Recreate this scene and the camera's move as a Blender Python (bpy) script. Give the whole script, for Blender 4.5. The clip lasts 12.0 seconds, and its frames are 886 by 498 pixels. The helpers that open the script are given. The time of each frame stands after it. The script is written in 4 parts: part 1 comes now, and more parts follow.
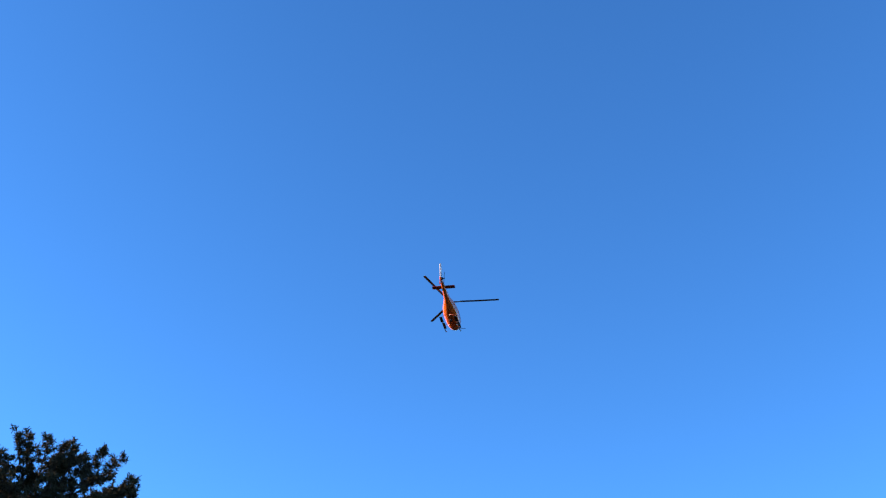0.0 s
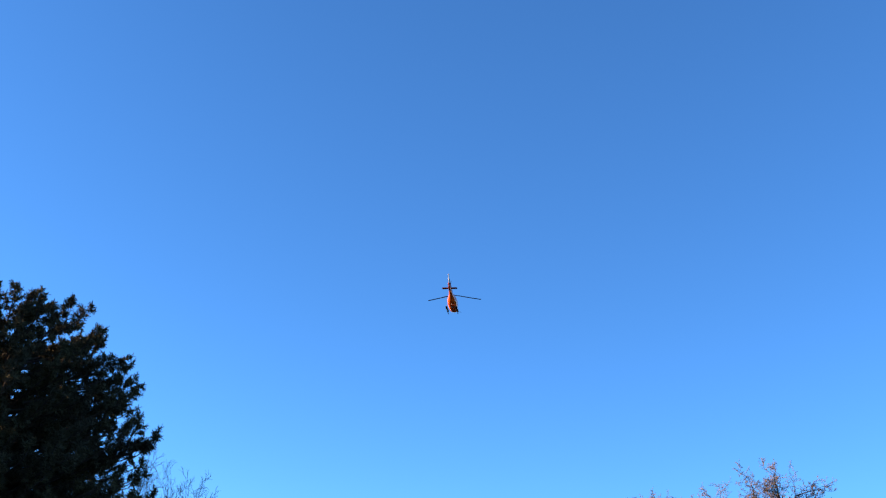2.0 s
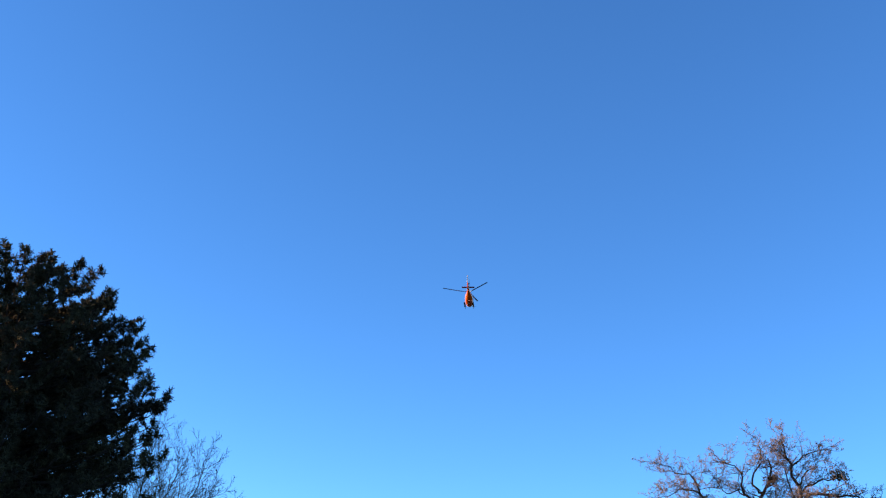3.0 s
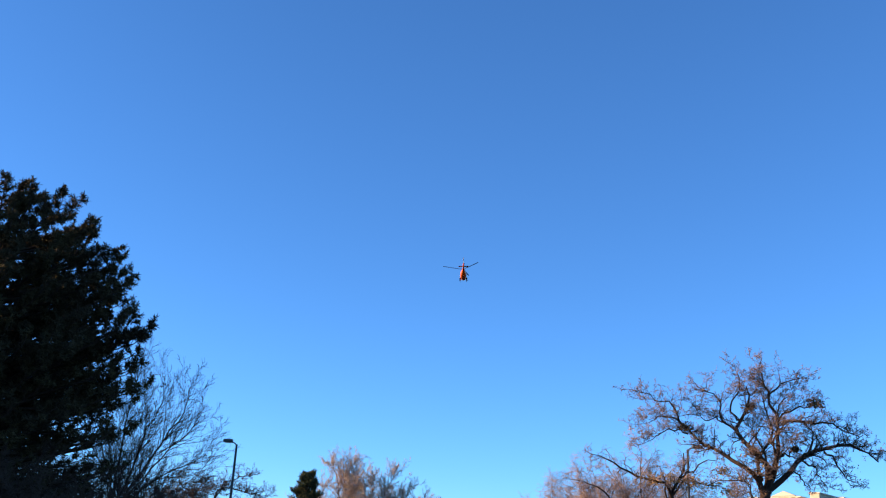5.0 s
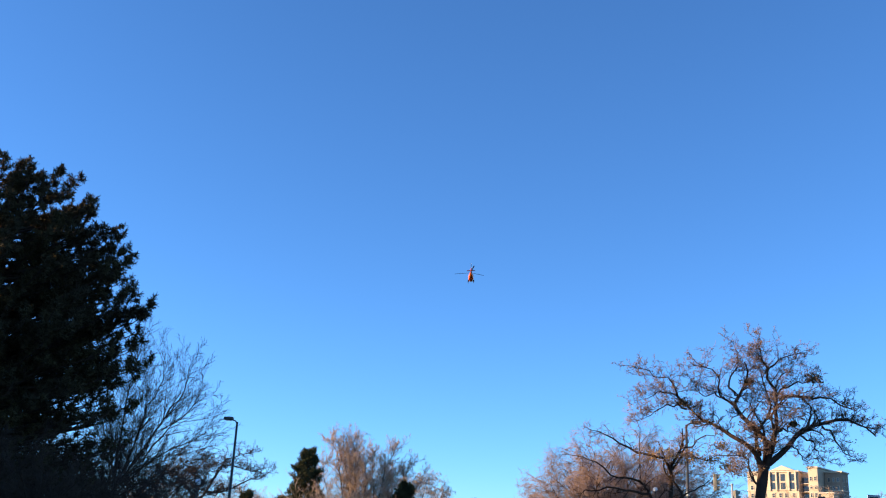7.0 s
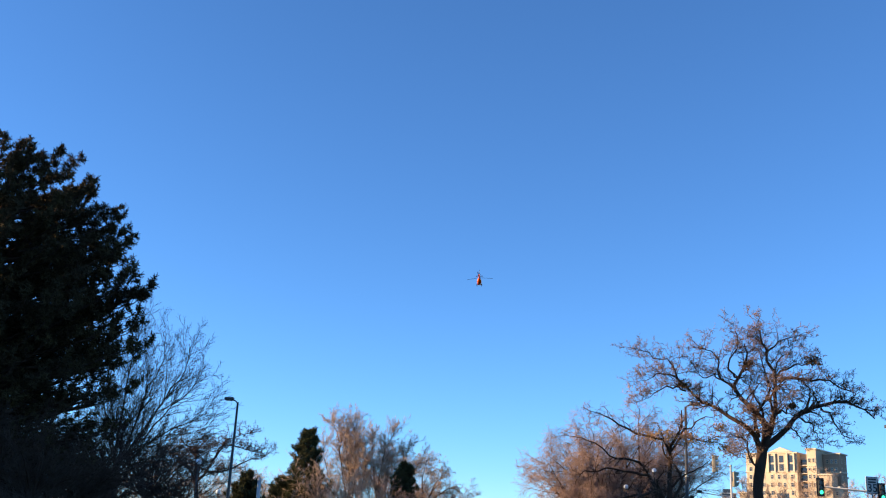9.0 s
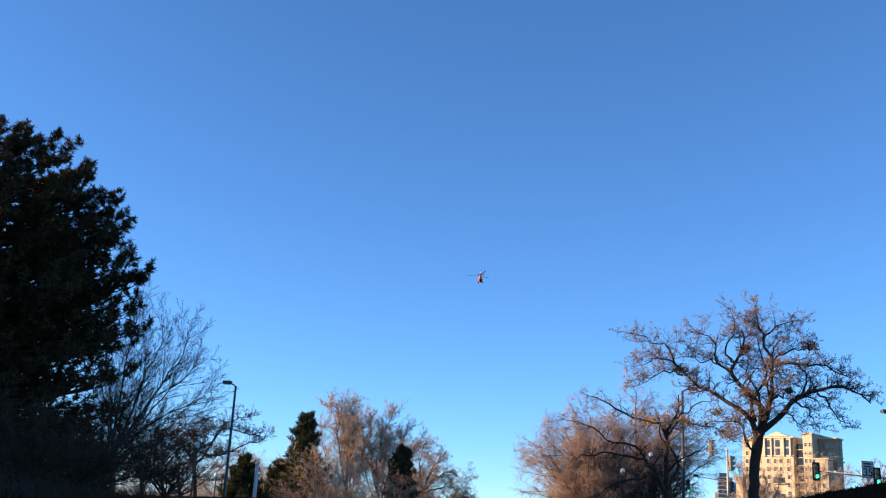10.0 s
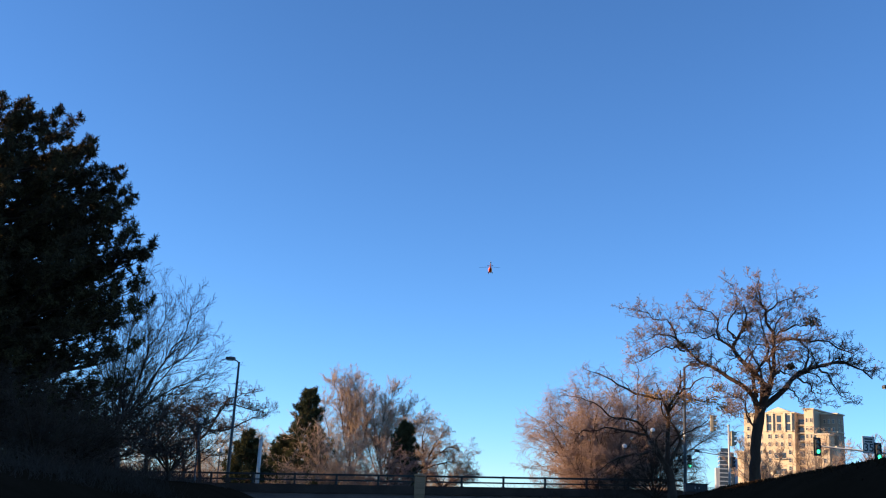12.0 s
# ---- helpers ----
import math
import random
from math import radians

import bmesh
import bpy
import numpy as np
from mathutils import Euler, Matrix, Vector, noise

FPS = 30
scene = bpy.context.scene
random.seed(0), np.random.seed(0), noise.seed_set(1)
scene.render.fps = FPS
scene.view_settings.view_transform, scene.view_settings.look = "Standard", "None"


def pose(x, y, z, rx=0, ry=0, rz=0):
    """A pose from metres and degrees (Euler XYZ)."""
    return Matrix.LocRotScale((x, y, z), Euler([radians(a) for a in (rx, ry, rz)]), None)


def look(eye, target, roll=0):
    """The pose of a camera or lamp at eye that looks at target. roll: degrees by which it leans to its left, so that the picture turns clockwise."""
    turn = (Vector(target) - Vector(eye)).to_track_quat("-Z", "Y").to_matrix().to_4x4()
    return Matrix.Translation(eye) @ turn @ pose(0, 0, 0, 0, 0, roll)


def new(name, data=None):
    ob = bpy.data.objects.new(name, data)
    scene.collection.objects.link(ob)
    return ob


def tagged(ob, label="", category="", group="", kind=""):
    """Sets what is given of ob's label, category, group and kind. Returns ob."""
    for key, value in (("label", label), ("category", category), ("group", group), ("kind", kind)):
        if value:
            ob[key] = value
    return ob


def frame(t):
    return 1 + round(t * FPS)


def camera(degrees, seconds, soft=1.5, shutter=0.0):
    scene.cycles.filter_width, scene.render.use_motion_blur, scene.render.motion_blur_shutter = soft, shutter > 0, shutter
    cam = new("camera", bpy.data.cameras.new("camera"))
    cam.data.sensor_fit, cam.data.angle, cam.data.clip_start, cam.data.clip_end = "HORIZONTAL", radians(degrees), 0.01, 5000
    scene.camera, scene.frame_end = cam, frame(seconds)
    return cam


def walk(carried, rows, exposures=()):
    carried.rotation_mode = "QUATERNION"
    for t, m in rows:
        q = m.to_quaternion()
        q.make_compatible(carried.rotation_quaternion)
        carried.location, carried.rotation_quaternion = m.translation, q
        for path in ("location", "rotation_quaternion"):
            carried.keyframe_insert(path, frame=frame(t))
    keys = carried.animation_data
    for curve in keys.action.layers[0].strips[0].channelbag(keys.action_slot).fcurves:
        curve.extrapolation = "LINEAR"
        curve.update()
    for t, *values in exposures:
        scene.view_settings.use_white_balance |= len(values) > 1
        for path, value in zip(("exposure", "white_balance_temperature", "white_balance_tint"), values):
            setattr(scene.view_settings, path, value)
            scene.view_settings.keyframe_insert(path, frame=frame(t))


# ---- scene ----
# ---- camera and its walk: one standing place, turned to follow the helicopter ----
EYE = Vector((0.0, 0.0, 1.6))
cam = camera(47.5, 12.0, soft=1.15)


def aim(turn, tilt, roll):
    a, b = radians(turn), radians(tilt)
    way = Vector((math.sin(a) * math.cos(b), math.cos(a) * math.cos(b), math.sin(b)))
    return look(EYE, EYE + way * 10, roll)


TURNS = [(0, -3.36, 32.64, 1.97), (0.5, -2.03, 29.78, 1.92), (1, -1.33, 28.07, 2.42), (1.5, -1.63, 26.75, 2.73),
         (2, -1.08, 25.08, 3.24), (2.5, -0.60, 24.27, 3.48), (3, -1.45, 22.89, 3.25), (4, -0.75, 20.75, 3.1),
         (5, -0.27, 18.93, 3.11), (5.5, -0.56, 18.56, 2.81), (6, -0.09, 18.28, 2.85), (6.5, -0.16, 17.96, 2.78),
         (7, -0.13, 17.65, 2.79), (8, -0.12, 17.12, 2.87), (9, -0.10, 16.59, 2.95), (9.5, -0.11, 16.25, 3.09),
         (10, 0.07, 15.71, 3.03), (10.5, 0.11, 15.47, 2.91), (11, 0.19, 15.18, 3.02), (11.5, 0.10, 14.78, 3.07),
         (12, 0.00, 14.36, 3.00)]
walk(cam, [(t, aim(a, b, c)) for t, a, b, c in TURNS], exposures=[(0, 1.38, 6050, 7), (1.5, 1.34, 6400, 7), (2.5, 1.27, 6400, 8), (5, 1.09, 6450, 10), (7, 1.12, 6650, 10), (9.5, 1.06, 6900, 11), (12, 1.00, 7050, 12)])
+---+
* _YOUR OBJECTIVE_: Repeat, word for word and with no pictures, only the lines running from the beginning of the data to the line that contains "scene.camera, scene.frame_end = cam, frame(seconds)".

* _COMPLETE ANSWER_:
Recreate this scene and the camera's move as a Blender Python (bpy) script. Give the whole script, for Blender 4.5. The clip lasts 12.0 seconds, and its frames are 886 by 498 pixels. The helpers that open the script are given. The time of each frame stands after it. The script is written in 4 parts: part 1 comes now, and more parts follow.
0.0 s
2.0 s
3.0 s
5.0 s
7.0 s
9.0 s
10.0 s
12.0 s
# ---- helpers ----
import math
import random
from math import radians

import bmesh
import bpy
import numpy as np
from mathutils import Euler, Matrix, Vector, noise

FPS = 30
scene = bpy.context.scene
random.seed(0), np.random.seed(0), noise.seed_set(1)
scene.render.fps = FPS
scene.view_settings.view_transform, scene.view_settings.look = "Standard", "None"


def pose(x, y, z, rx=0, ry=0, rz=0):
    """A pose from metres and degrees (Euler XYZ)."""
    return Matrix.LocRotScale((x, y, z), Euler([radians(a) for a in (rx, ry, rz)]), None)


def look(eye, target, roll=0):
    """The pose of a camera or lamp at eye that looks at target. roll: degrees by which it leans to its left, so that the picture turns clockwise."""
    turn = (Vector(target) - Vector(eye)).to_track_quat("-Z", "Y").to_matrix().to_4x4()
    return Matrix.Translation(eye) @ turn @ pose(0, 0, 0, 0, 0, roll)


def new(name, data=None):
    ob = bpy.data.objects.new(name, data)
    scene.collection.objects.link(ob)
    return ob


def tagged(ob, label="", category="", group="", kind=""):
    """Sets what is given of ob's label, category, group and kind. Returns ob."""
    for key, value in (("label", label), ("category", category), ("group", group), ("kind", kind)):
        if value:
            ob[key] = value
    return ob


def frame(t):
    return 1 + round(t * FPS)


def camera(degrees, seconds, soft=1.5, shutter=0.0):
    scene.cycles.filter_width, scene.render.use_motion_blur, scene.render.motion_blur_shutter = soft, shutter > 0, shutter
    cam = new("camera", bpy.data.cameras.new("camera"))
    cam.data.sensor_fit, cam.data.angle, cam.data.clip_start, cam.data.clip_end = "HORIZONTAL", radians(degrees), 0.01, 5000
    scene.camera, scene.frame_end = cam, frame(seconds)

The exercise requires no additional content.